Степанов Ю.С. Концепты. М., 2007. – С. 156-157.


Это наше положение (т.е. то, что написано под ци­фрой 1) уже может быть если не доказано, то убе­дительно аргументировано. («Доказать» нечто здесь принципиально невозможно).

Авангард вообще осуществляется полностью лишь в ментальном мире, в материальном мире реализу­ются лишь его внешние формы: картины, стихи, кото­рые можно декламировать, музыкальные формы, ко­торые можно «исполнить». Если воспользоваться (и с пользой) терминологией генеративной лингвистики, то Авангард располагается, главным образом, в сфере «Competence», а не «Performance».
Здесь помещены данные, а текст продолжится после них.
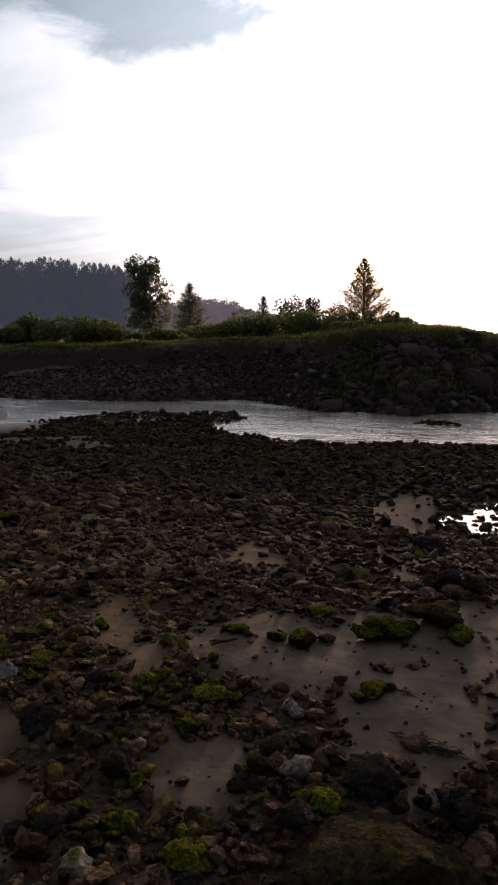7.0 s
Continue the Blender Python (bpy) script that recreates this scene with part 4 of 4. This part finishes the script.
OCHRE = [
    (35.2, 2.62, 0.13), (63.8, 2.22, 0.12), (57.5, 2.14, 0.13), (54.5, 3.80, 0.05), (64.6, 3.17, 0.07), (64.6, 3.07, 0.07), (54.8, 2.81, 0.07), (55.9, 2.71, 0.07), (32.1, 2.08, 0.07),
    (27.9, 2.58, 0.07), (64.9, 3.38, 0.06), (44.3, 2.76, 0.06), (66.9, 2.78, 0.06),
]
for k, (az, r, w) in enumerate(OCHRE):
    shore_rock(az, r, w, OCHRE_ROCK, "ochre-yellow stone among brown gravel", 770 + k, 0.66)
MOSS = [
    (14.9, 3.63, 0.20), (13.5, 4.01, 0.13), (2.6, 3.81, 0.16), (20.1, 3.69, 0.13), (22.6, 3.08, 0.15), (9.4, 3.11, 0.14), (24.7, 2.84, 0.12), (25.4, 2.14, 0.12), (14.0, 2.33, 0.13),
    (36.1, 3.89, 0.15), (38.2, 3.89, 0.10), (35.6, 3.52, 0.12), (33.6, 3.65, 0.08), (44.3, 3.90, 0.10), (27.6, 3.19, 0.12), (24.9, 2.84, 0.10), (22.5, 3.08, 0.11), (40.3, 3.06, 0.08),
    (30.0, 2.31, 0.11), (25.5, 2.12, 0.16), (44.3, 2.57, 0.10), (44.4, 2.34, 0.14), (44.7, 2.36, 0.13), (38.3, 3.91, 0.09), (35.1, 3.59, 0.12), (-10.9, 4.20, 0.33), (-6.7, 4.31, 0.22),
    (-10.8, 3.58, 0.16),
]
for k, (az, r, w) in enumerate(MOSS):
    shore_rock(az, r, w * 1.3, BRIGHT_MOSS if k % 3 else MOSS_ROCK, "low broad rock with green moss on top" if w > 0.2 else "rock capped with bright green moss", 790 + k, 0.25 if w > 0.2 else 0.29)
    for j in range(2):
        a = 2.4 * k + 3.0 * j
        shore_rock(az + 0.62 * w * math.degrees(math.cos(a)) / r, r + 0.5 * w * math.sin(a), w * (0.75 - 0.2 * j), (MOSS_ROCK, DARK_ROCK)[j], "small mossy stone beside a larger one" if j == 0 else "small dark stone beside a mossy one", 930 + 2 * k + j, 0.42)
PALE = [
    (48.0, 2.59, 0.17), (58.5, 3.57, 0.10), (33.9, 2.08, 0.06), (45.6, 2.18, 0.09), (16.1, 2.50, 0.15), (15.7, 2.92, 0.10), (31.1, 6.44, 0.14), (58.4, 3.27, 0.06),
    (44.1, 3.18, 0.07),
]
for k, (az, r, w) in enumerate(PALE):
    shore_rock(az, r, w, PALE_PINK if az < 20 else PALE_ROCK, "large cream limestone among small brown stones" if k == 0 else "pale pitted limestone lump on brown sand", 821 + k, 0.82 if k == 0 else 0.62)
HALF_MOSSY = [
    (38.2, 3.42, 0.12), (60.2, 2.44, 0.11), (34.1, 2.14, 0.11), (43.9, 3.20, 0.07), (65.7, 2.41, 0.15), (16.3, 2.98, 0.09),
]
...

В пространной (а не в данной краткой) версии наше­го доклада дальше поэтому должна была быть – в ка­честве примера – «история имени (чего бы то ни бы­ло)» как история «места имени», последнее занимают в реальной истории «местоблюстители»: сначала имя, затем дескрипция, логическая и поэтическая, и, нако­нец, в поэтике авангарда «пустое место», молчание, – но место!
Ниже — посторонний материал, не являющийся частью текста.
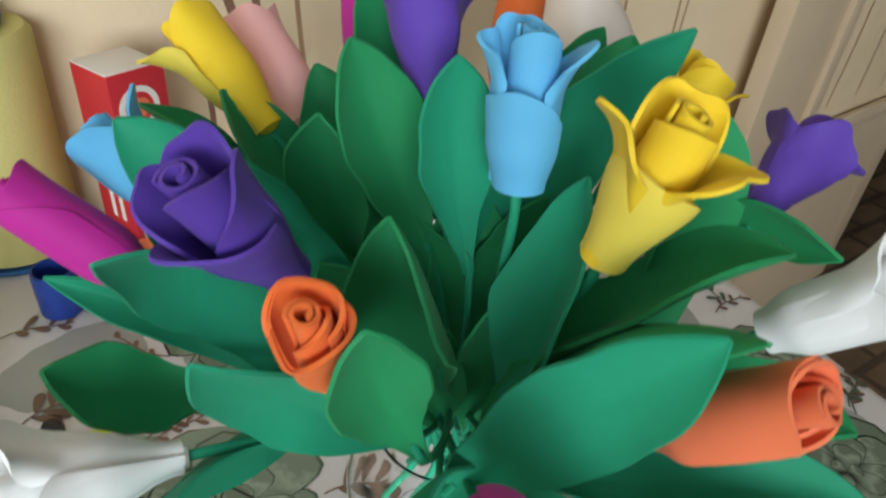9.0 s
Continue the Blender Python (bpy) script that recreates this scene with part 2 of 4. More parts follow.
def sheet(fn, nu, nv, thick):
    """A thin solid sheet from fn(u, v), u and v from 0 to 1."""
    grid = [[Vector(fn(i / nu, j / nv)) for j in range(nv + 1)] for i in range(nu + 1)]
    front, rear = [], []
    for i in range(nu + 1):
        for j in range(nv + 1):
            du = grid[min(i + 1, nu)][j] - grid[max(i - 1, 0)][j]
            dv = grid[i][min(j + 1, nv)] - grid[i][max(j - 1, 0)]
            nrm = du.cross(dv)
            nrm = nrm.normalized() if nrm.length > 1e-12 else Vector((0, 0, 1))
            front.append(grid[i][j] + nrm * thick / 2)
            rear.append(grid[i][j] - nrm * thick / 2)
    k, w = len(front), nv + 1
    faces = []
    for i in range(nu):
        for j in range(nv):
            a, b, c, d = i * w + j, (i + 1) * w + j, (i + 1) * w + j + 1, i * w + j + 1
            faces += [(a, b, c, d), (k + d, k + c, k + b, k + a)]
    for i in range(nu):
        for j in (0, nv):
            a, b = i * w + j, (i + 1) * w + j
            faces.append((a, b, k + b, k + a))
    for j in range(nv):
        for i in (0, nu):
            a, b = i * w + j, i * w + j + 1
            faces.append((a, b, k + b, k + a))
    return front + rear, faces


def ease(x):
    x = min(1.0, max(0.0, x))
    return x * x * (3 - 2 * x)


# ---- the room ----
def wall_slab(name, geo, material, label):
    ob = mesh_thing(name, geo, material, m=ROOM, smooth=False)
    return tagged(ob, label, "wall", kind="structure")


def slab(x0, x1, y0, y1, z0, z1):
    return block(x1 - x0, y1 - y0, z1 - z0, 0, Matrix.Translation(((x0 + x1) / 2, (y0 + y1) / 2, z0)))


DOOR_A, DOOR_B = 1.86, 3.20  # the doorway past the open door, along the papered wall
wall_north = wall_slab("wall_north", join(slab(LEFT - 0.2, DOOR_A, BACK, BACK + 0.15, 0, TOP), slab(DOOR_A, DOOR_B, BACK, BACK + 0.15, 2.08, TOP), slab(DOOR_B, 3.4, BACK, BACK + 0.15, 0, TOP)),
                       WALLPAPER, "cream wallpapered wall with brown scrolls behind the table")
WIN = (-2.83, -0.87, 0.82, 2.30)
wall_slab("wall_west", slab(LEFT - 0.2, LEFT, FRONT, BACK, 0, TOP), PLASTER, "plain painted side wall of the room")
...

Но вернемся к более общему тезису: «авангард совершается в ментальном мире».


В изобразительном

В. Кандинский – о художниках – искателях внутрен­него содержания во внешних формах: «Путем, бо­лее свойственным чисто живописным средствам, под­ходил к похожей задаче искатель нового закона фор­мы – Сезанн. Он умел из чайной чашки создать оду­шевленное существо или, вернее сказать, увидеть су­щество этой чашки. Он поднимает «nature-morte» до той высоты, где внешне – «мертвые» вещи становят­ся внутренне живыми. Он трактует эти вещи так же, как человека, ибо обладает даром всюду видеть внутреннюю жизнь. Он дает им красочное выражение, ко­торое является внутренней живописной нотой, и от­ливает их в форму, поднимающуюся до абстрактно— звучащих, излучающих гармонию, чисто математиче­ских формул. Изображается не человек, не яблоко, не дерево. Все это используется Сезанном для созда­ния внутренне живописно звучащей вещи, называемой картиной. Так же называет свои произведения один из величайших новейших французских художников – Анри Матисс. Он пишет «картины» и в этих «карти­нах» стремится передать «божественное». Чтобы до­стигнуть этого, он берет в качестве исходной точки ка­кой-нибудь предмет (человека или что либо иное) и пользуется исключительно живописными средствами-краской и формой («О духовном в искусстве» [Кандин­ский 1962: 48]).


В музыкальном

И. Стравинский – в связи с работой над своим со­чинением «Три стихотворения из японской лирики для голоса и камерного ансамбля на русский текст А. Брандта». В японском языке не существует уда­рений, аналогичных русскому языку (слоги выделяют­ся не силовым способом, а изменением высоты), и, следовательно, сохранить эту особенность в перево­де не представляется возможным. В своей интерпре­тации стихов Стравинский стремится компенсировать эту особенность русской версии (являющуюся для его работы недостатком). – Но как этого достичь? Самый естественный путь был – перемещение долгих слогов на музыкальные краткие. Акценты должны были, таким образом, исчезнуть сами собой, чем достигалась бы в полной мере линеарная перспектива японской декла­мации» (И.Ф. Стравинский в письме к В.В. Держановскому, 1913 г.) цитирую по кн. [Савенко 2004: 66].


В совмещенном

В наши дни яркий совместный опыт такого рода про­извели Наталья Азарова и Алексей Лазарев в изда­нии-альбоме «Цветы и птицы» – Н. Азарова – сти­хи, А. Лазарев – графика. По прямому смыслу русских слов здесь, скорее, не графика, а «акварели», и не сти­хи, а некий новый авангардный жанр «текстового раз­вития». Их параллелизм-соединение «цветы и пти­цы» в свою очередь создает параллель к традицион­ному жанру китайской живописной традиции «цветы и птицы» – хуаняо [Азарова, Лазарев 2006].